8 de mar. de 2010

Jovens & Trotes

Dois meninos amarrados a um poste. Caras pintadas. Uma menina toma vários goles de uma bebida alcoólica, direto da garrafa. Tapas, cuspidas. Tudo isto mostrado numa reportagem que versa sobre o famoso e conhecido trote.
1982. Janeiro. Lembro como se fosse hoje. O listão de aprovados da Federal. Incrível, o trote foi ali mesmo. Rapazes e moças, não escapava ninguém. Saíam correndo, comemorando a aprovação e eram caçados por um grupo de sêniors do diretório acadêmico, com uma máquina manual de cortar cabelo, tosquiando, ao bom modelo gaúcho, cabelos inocentes. Carecas. A marca da aprovação. Ninguém reclamava, pois eram os novos privilegiados de uma universidade pública de alta conta, que elegia um grupo seleto de estudantes: os melhores. Tive sorte. Passei pelo local do delito por acaso, vi o que estava acontecendo, olhei meu nome na lista e fui comemorar em casa. Meu cabelo sempre foi ruim de crescimento.
Passei muito trote na juventude. Ligava para um número qualquer perguntando ao interlocutor se havia um fusca gelo na frente de sua casa. Como a resposta era quase sempre não, a réplica era “então vai ver, já derreteu”. Desligávamos o telefone na cara da infeliz vítima e ríamos sem parar. No país da única lei que ninguém contesta, a de Gérson, um trote era um “pleno exercício” do que seria o mais conveniente no mercado de trabalho. Óbvio que, como toda lei, não funciona sempre.
Trotes de faculdade não são um fenômeno atual, muito menos endêmico. Em várias partes do globo pratica-se tal atividade, alguns até com responsabilidade social. É praticado também há muito tempo, e visto com o olhar antropológico como um ritual de passagem, tipo — “muito bem, acabou a mamata... bem vindo ao mundo dos adultos” .
Com o passar dos anos, os trotes violentos e com o intuito de humilhar aumentaram consideravelmente. A violência é um dos efeitos de vários vetores da sociedade pós moderna. Também a humilhação, fruto de uma hierarquização, aparece constantemente no mercado de trabalho, de forma mascarada. Jovens em fase de conclusão, os seniores, impingem castigos dolorosos, em nome de uma pirâmide social baseada na antiguidade. Na reportagem da tevê, no caso, eram estudantes de medicina. Curioso. Os mesmos que cuidarão de vidas um dia, praticam a violência e a humilhação. Hipócrates de Cós com certeza entraria em conflito existencial. Aliás, quero aproveitar para dizer que paradoxos como estes já se tornaram comuns na atualidade.

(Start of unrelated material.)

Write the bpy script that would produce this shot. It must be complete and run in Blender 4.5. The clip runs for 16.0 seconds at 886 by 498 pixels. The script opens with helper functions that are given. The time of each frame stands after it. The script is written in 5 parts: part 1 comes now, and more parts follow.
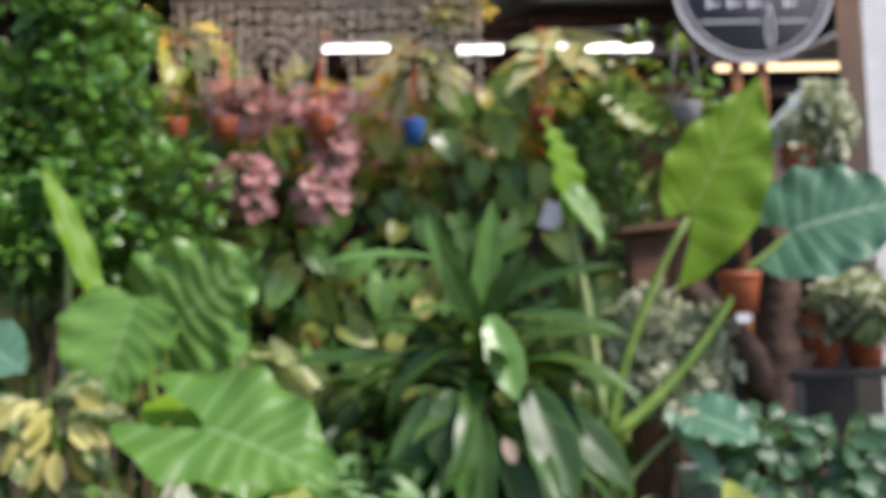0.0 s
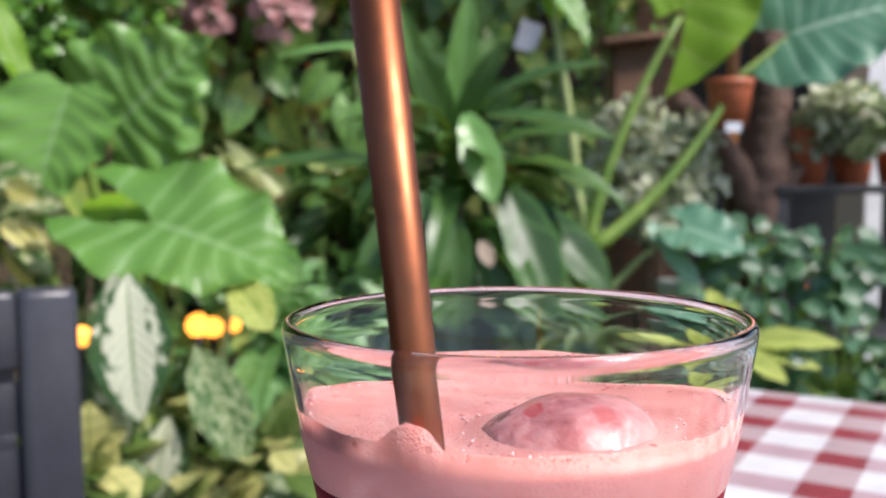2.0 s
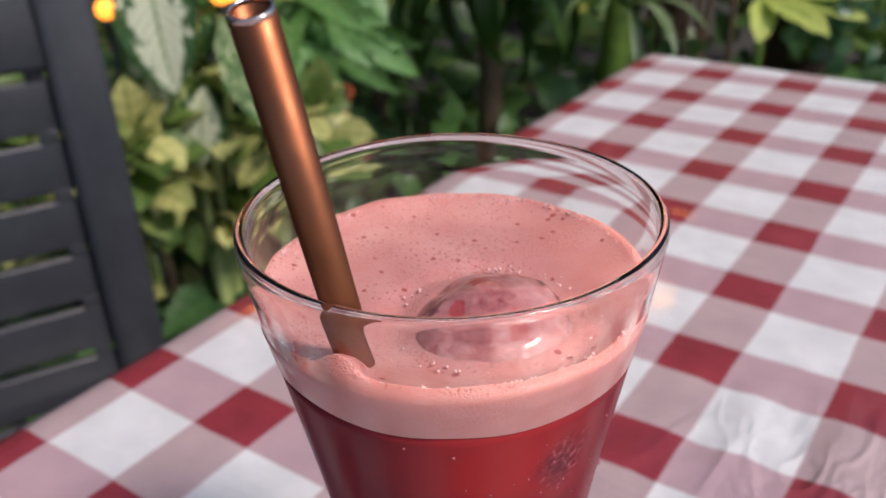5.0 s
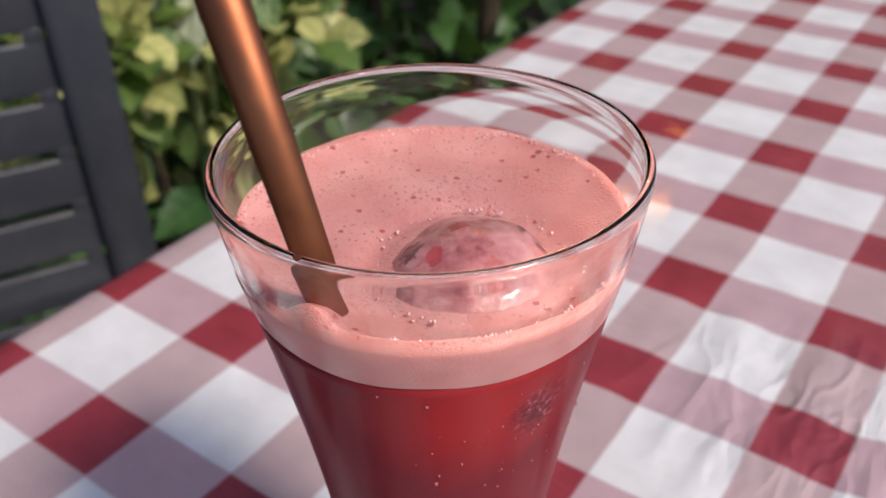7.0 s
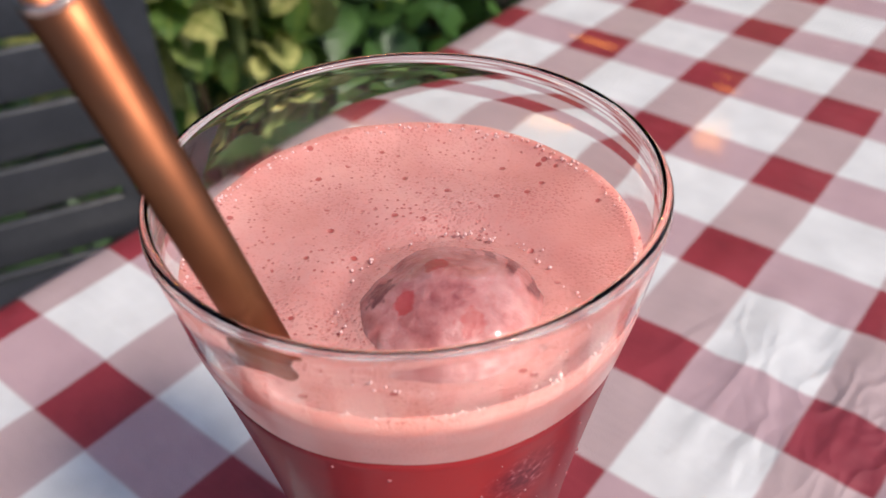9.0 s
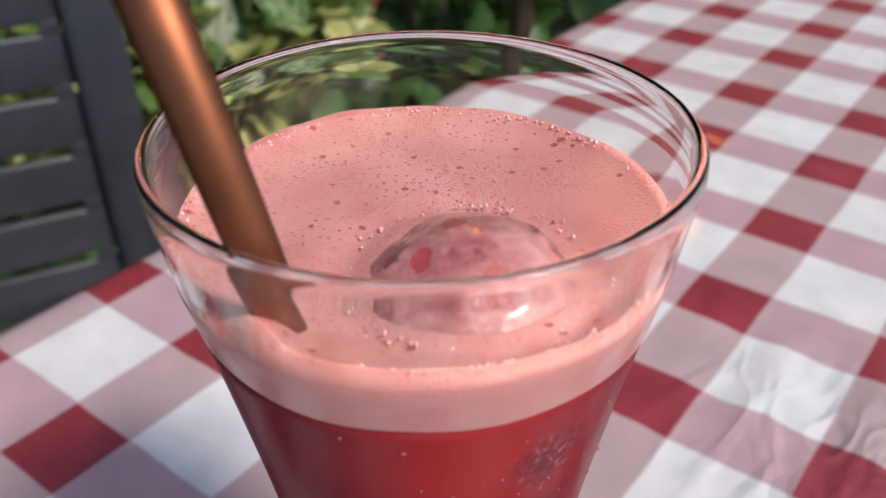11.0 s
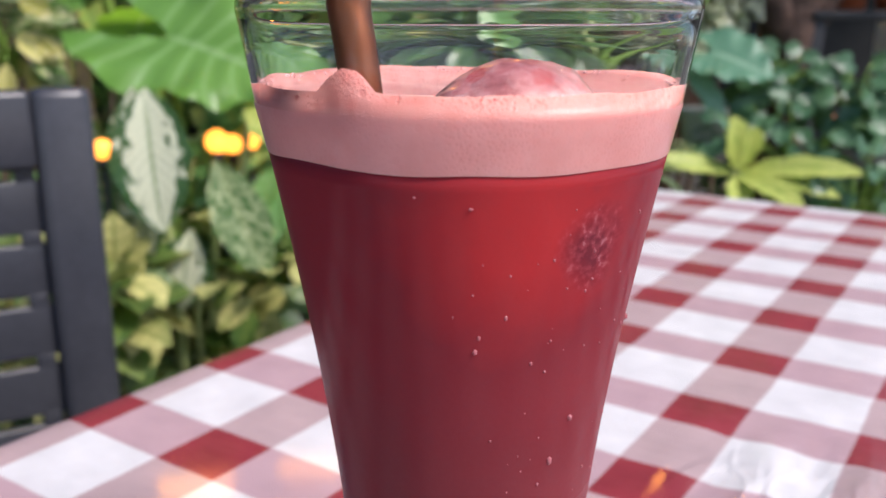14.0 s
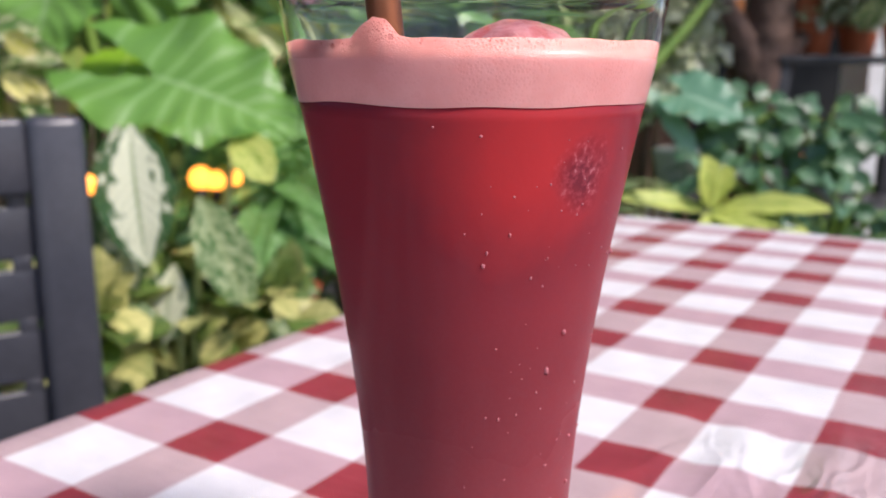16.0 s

O que se passa na cabeça de um grupo de jovens que tramam um trote daquele tipo? Sim, porque tudo aquilo foi premeditado e bem planejado, se não, repetido. Quais vetores de potência incidem sobre muitas mentes que receberam uma boa educação familiar? Limite demais? Limite zero? Com certeza, muitos dos calouros que sofreram o trote o fizeram porque têm a certeza de que um dia, no futuro, farão o mesmo com alguém. Aí se vingarão de sua própria vontade de sofrer.
Felizmente, a maioria dos trotes não dá em nada, porém algumas mortes e ferimentos graves têm acontecido com uma freqüência preocupante. Coisas da estatística e da probabilidade dos eventos, e o sofrimento de famílias inteiras, que perdem um ente querido por bobagens. A quem penalizar pela violência? A Universidade? Os alunos? Os calouros? A solução seria cobrar cestas básicas? Punição para uma brincadeira. Brincadeira já se define por não possuir regras definidas. E se não há regras não pode haver punição. Proibir o trote dentro do espaço físico da Universidade só fará com que este seja praticado do lado de fora, em terra de ninguém. Conscientizar? Duvido. Nenhum daqueles aplicadores de trote que apareceram na reportagem pareceu-me sem instrução. Há muito tempo que a máxima “eduque as crianças para que não seja preciso punir os homens” perdeu sua significância. Simples. Há tanto para se educar, que já não se sabe mais o que ensinar, e o pior: COMO ensinar.
Uma coisa na reportagem, entretanto, deixou-me perplexo: o promotor entrevistado desejando mover uma ação pública contra aqueles atos, não era um idoso, um “pré na cova”, ou um pré idoso como eu, mas um jovem. Inflamado, clamando por justiça. Jovens contra jovens. A responsabilidade contra a intemperança. Na mesma faixa etária, numa mesma territorialidade. Até reacendeu minha esperança que já era por demais, temerária. Possam os jovens curar os jovens, de velhas doenças sociais.